Binnie exuded optimism in his results presentation, forecasting better earnings in the second quarter. He argues that demand for dissolving pulp remains strong, while viscose prices have improved since the end of the quarter. Extra shipping containers should also help Sappi reduce a 100,000t sales backlog of dissolving pulp.

Debt, says Binnie, is "coming down fast", and should fall sharply over the rest of the financial year.

In the meantime, says Oberholzer, Sappi has completed the dissolving pulp expansion and upgrade project at its Saiccor mill in Umkomaas, which is expected to result in higher sales volumes and reduced costs from the second half of 2022.

Ungerer says Sappi’s earnings could hit a record in 2022, or come close to it. In 2023, the performance should moderate, but still be better than the past few years.

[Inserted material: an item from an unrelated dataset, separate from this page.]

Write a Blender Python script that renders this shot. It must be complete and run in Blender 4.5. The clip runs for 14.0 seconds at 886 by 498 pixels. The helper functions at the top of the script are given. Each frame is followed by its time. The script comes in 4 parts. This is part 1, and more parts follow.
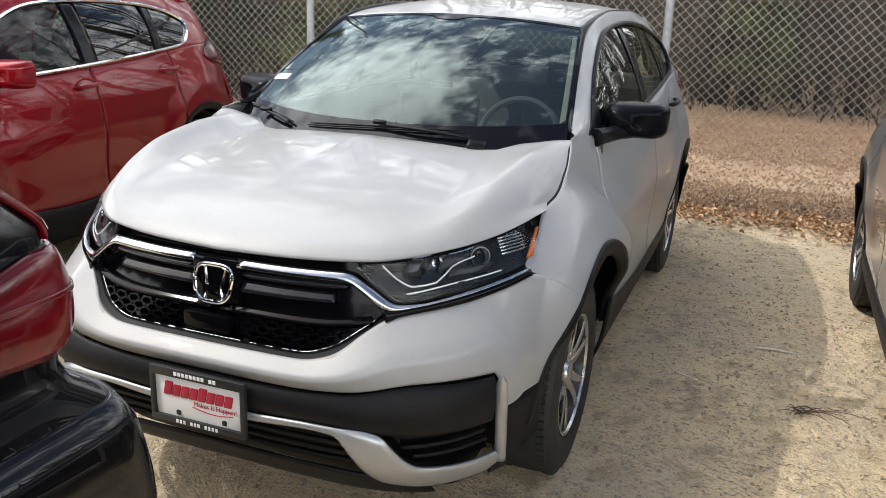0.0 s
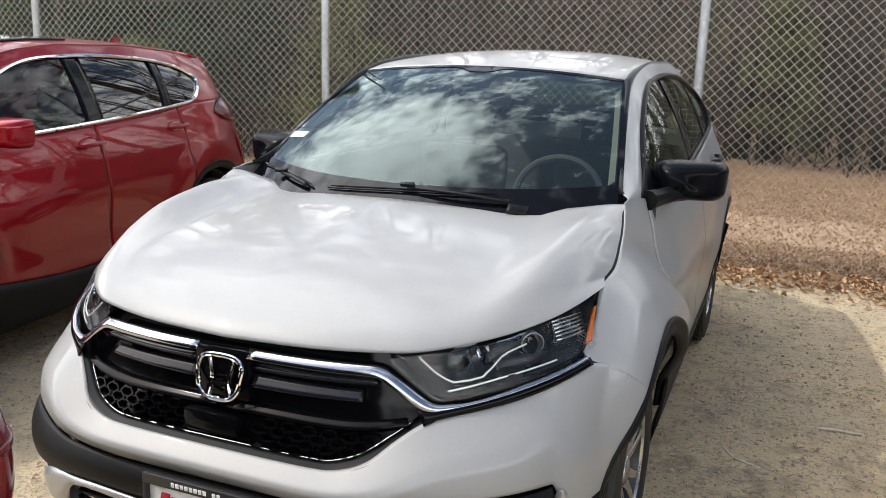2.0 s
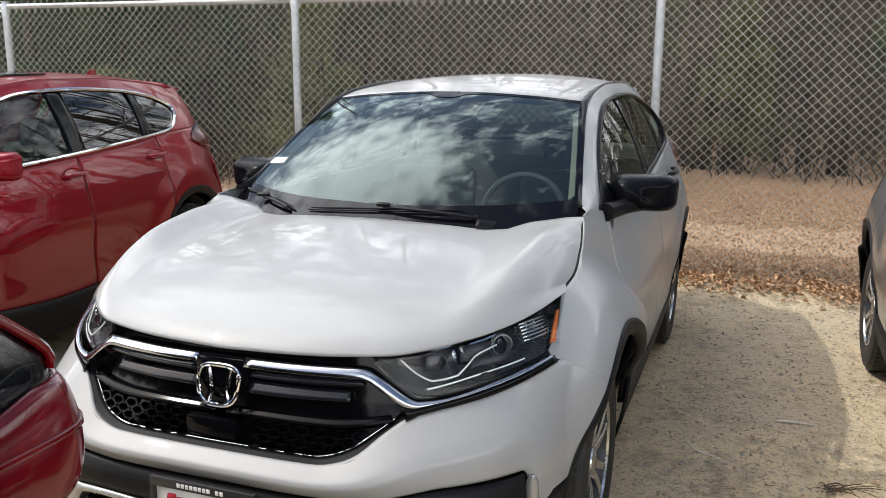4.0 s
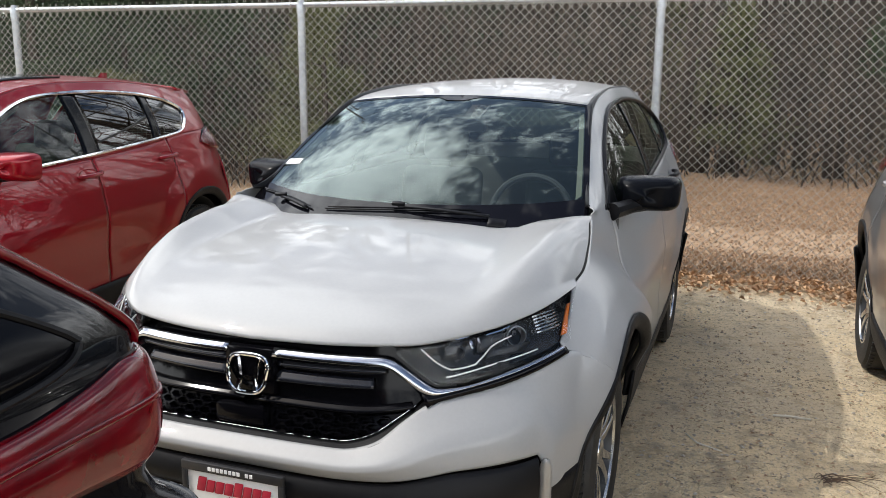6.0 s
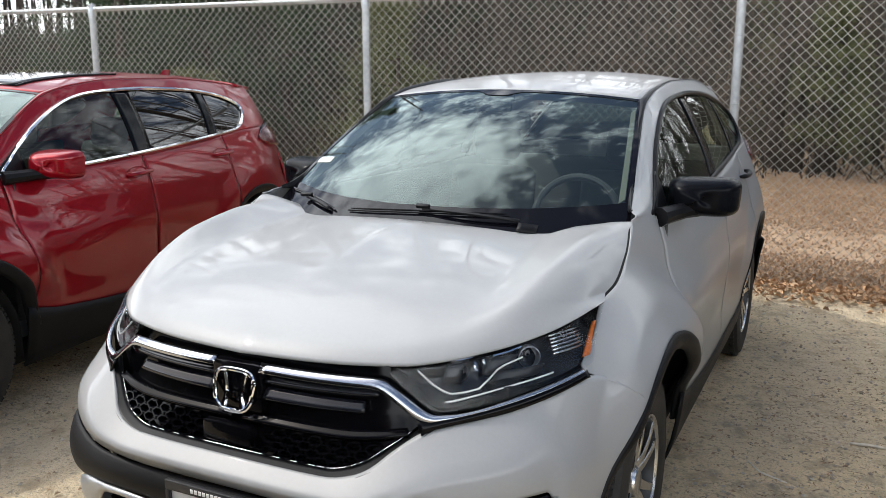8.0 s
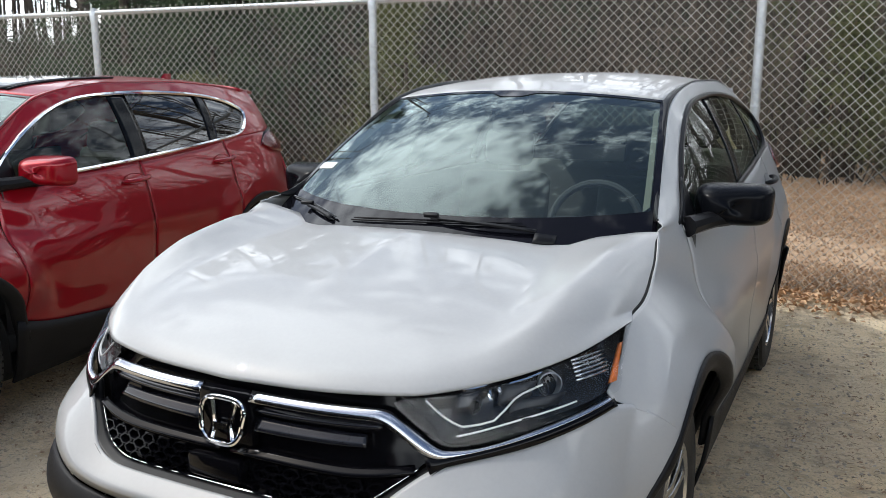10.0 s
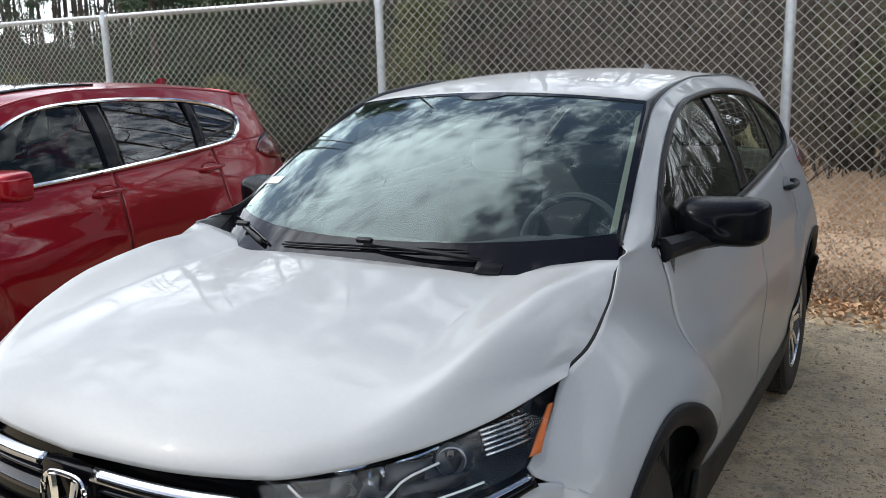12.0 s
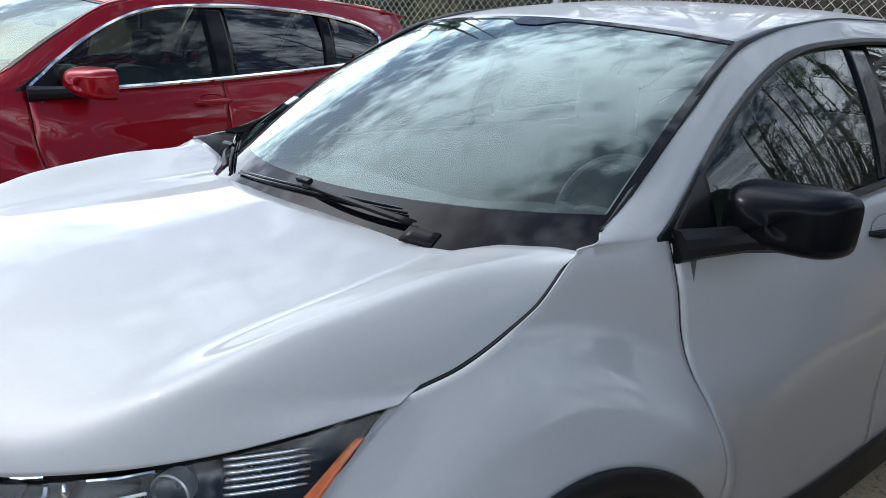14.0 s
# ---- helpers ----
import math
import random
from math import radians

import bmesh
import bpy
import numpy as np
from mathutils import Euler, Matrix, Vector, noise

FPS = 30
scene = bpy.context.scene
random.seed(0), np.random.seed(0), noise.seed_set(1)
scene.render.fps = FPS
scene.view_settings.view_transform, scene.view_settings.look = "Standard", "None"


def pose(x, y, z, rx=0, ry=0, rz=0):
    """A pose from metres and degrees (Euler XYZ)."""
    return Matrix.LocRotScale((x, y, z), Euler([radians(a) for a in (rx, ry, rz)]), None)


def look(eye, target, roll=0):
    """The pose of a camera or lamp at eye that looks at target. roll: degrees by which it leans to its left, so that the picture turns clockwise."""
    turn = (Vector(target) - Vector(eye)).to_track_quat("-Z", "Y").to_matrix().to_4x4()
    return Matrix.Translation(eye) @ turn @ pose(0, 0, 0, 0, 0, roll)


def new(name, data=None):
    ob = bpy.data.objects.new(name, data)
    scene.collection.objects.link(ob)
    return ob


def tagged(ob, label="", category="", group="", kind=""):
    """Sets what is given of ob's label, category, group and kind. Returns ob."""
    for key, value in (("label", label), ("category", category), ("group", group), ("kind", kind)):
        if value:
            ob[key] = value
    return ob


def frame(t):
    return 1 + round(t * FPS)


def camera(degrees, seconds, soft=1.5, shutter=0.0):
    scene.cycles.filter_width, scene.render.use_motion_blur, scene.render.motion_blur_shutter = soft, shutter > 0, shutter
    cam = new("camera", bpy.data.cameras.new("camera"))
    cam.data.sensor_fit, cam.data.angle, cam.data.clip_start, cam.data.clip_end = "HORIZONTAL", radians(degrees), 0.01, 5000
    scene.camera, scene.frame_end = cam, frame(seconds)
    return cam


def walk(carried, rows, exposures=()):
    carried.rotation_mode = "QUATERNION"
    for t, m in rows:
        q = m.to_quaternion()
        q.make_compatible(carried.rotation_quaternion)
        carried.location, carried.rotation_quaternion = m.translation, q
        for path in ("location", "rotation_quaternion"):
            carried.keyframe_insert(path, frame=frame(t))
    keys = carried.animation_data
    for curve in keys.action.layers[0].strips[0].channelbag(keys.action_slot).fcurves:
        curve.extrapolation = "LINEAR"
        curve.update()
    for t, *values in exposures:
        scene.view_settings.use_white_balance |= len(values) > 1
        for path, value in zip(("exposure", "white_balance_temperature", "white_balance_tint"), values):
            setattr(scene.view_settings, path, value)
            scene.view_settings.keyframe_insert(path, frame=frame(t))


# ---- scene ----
cam = camera(55.4, 14.0, 0.5)
PATH = [
    (0, (1.445, -1.901, 1.675), (0.752, -0.114, 1.103), 2.1),
    (0.5, (1.45, -1.88, 1.667), (0.719, -0.1, 1.124), 1.9),
    (1, (1.413, -1.834, 1.668), (0.664, -0.053, 1.15), 2.2),
    (1.5, (1.317, -1.686, 1.653), (0.569, 0.102, 1.16), 2.1),
    (2, (1.227, -1.595, 1.649), (0.497, 0.212, 1.198), 1.7),
    (2.5, (1.235, -1.585, 1.664), (0.531, 0.24, 1.245), 1.1),
    (3, (1.314, -1.635, 1.678), (0.621, 0.197, 1.274), 0.5),
    (5.5, (1.291, -1.958, 1.688), (0.631, -0.117, 1.267), 0.4),
    (6, (1.291, -1.943, 1.689), (0.624, -0.101, 1.288), 0.4),
    (6.5, (1.332, -1.882, 1.691), (0.625, -0.052, 1.299), 0.1),
    (7, (1.386, -1.795, 1.693), (0.62, 0.009, 1.296), -0.2),
    (7.5, (1.433, -1.732, 1.689), (0.608, 0.045, 1.285), -0.2),
    (8, (1.412, -1.632, 1.675), (0.55, 0.126, 1.266), -0.0),
    (10.5, (1.305, -1.398, 1.65), (0.411, 0.347, 1.258), -0.4),
    (11, (1.323, -1.315, 1.658), (0.401, 0.413, 1.257), -0.9),
    (11.5, (1.402, -1.126, 1.677), (0.443, 0.581, 1.269), -1.3),
    (12, (1.447, -0.939, 1.672), (0.452, 0.748, 1.267), -1.5),
    (12.5, (1.436, -0.689, 1.646), (0.396, 0.972, 1.249), -1.0),
    (13, (1.466, -0.509, 1.687), (0.358, 1.114, 1.313), -0.3),
    (13.5, (1.606, -0.284, 1.708), (0.388, 1.253, 1.314), 1.9),
    (14, (1.684, -0.085, 1.606), (0.279, 1.231, 1.064), 2.8),
]
walk(cam, [(t, look(eye, target, roll)) for t, eye, target, roll in PATH],
     [(0, 0.15, 6400, 10), (8, 0.06, 6220, 9), (11, 0.0, 6060, 8), (12.5, -0.06, 5950, 8), (14, -0.08, 5640, 8)])

# ---------- world, sun, exposure ----------
SUN = Vector((-0.76, -0.26, 1.0)).normalized()
world = bpy.data.worlds.new("world")
scene.world = world
world.use_nodes = True
wn = world.node_tree
sky = wn.nodes.new("ShaderNodeTexSky")
sky.sky_type, sky.sun_disc = "NISHITA", False
sky.sun_elevation = math.asin(SUN.z)
sky.sun_rotation = math.atan2(SUN.x, SUN.y)
sky.dust_density = 4.0
wn.nodes["Background"].inputs["Strength"].default_value = 0.15
# broken white cloud over the blue
wtc = wn.nodes.new("ShaderNodeTexCoord")
wmap = wn.nodes.new("ShaderNodeMapping")
wmap.inputs["Scale"].default_value = (1.0, 1.0, 1.3)
cloud = wn.nodes.new("ShaderNodeTexNoise")
cloud.inputs["Scale"].default_value, cloud.inputs["Detail"].default_value, cloud.inputs["Roughness"].default_value = 15.0, 6.0, 0.68
bank = wn.nodes.new("ShaderNodeTexNoise")
bank.inputs["Scale"].default_value, bank.inputs["Detail"].default_value = 1.6, 3.0
csum = wn.nodes.new("ShaderNodeMath")
csum.operation = "MULTIPLY_ADD"
csum.inputs[1].default_value = 0.55
chalf = wn.nodes.new("ShaderNodeMath")
chalf.operation = "MULTIPLY"
chalf.inputs[1].default_value = 0.45
cramp = wn.nodes.new("ShaderNodeValToRGB")
cramp.color_ramp.elements[0].position, cramp.color_ramp.elements[1].position = 0.42, 0.60
cmix = wn.nodes.new("ShaderNodeMix")
cmix.data_type = "RGBA"
cmix.inputs["B"].default_value = (27.0, 27.2, 27.0, 1)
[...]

The North America business offers some upside risk in 2022 and 2023, he says, "whereas visibility in Europe is probably more questionable in terms of graphic paper demand and prices". Sappi is likely to consider converting its graphic paper assets to packaging, says Ungerer.

Napier says Sappi has "successfully pivoted towards increased packaging exposure", while industry-wide initiatives to cut graphic paper capacity have paid off.

"The results gave me more confidence in Sappi’s ability to fix its balance sheet and resume dividend payments by 2023 instead of 2024," he says.

Investors have preferred Mondi, which has shown better profitability and has lower costs and better assets, with less exposure to coated paper.

Yet, over 12 months Sappi has trounced Mondi with a 21% gain compared with Mondi’s 7%. Over five years, however, Sappi has delivered a negative total return of 36% against Mondi’s 54% rise.

Napier says Mondi operates in better markets and has a stronger balance sheet. "These qualities are reflected in the price and valuation so it’s probably unrealistic to compare the two companies like-for-like. However, currently, I believe there is more upside potential in Sappi’s share price."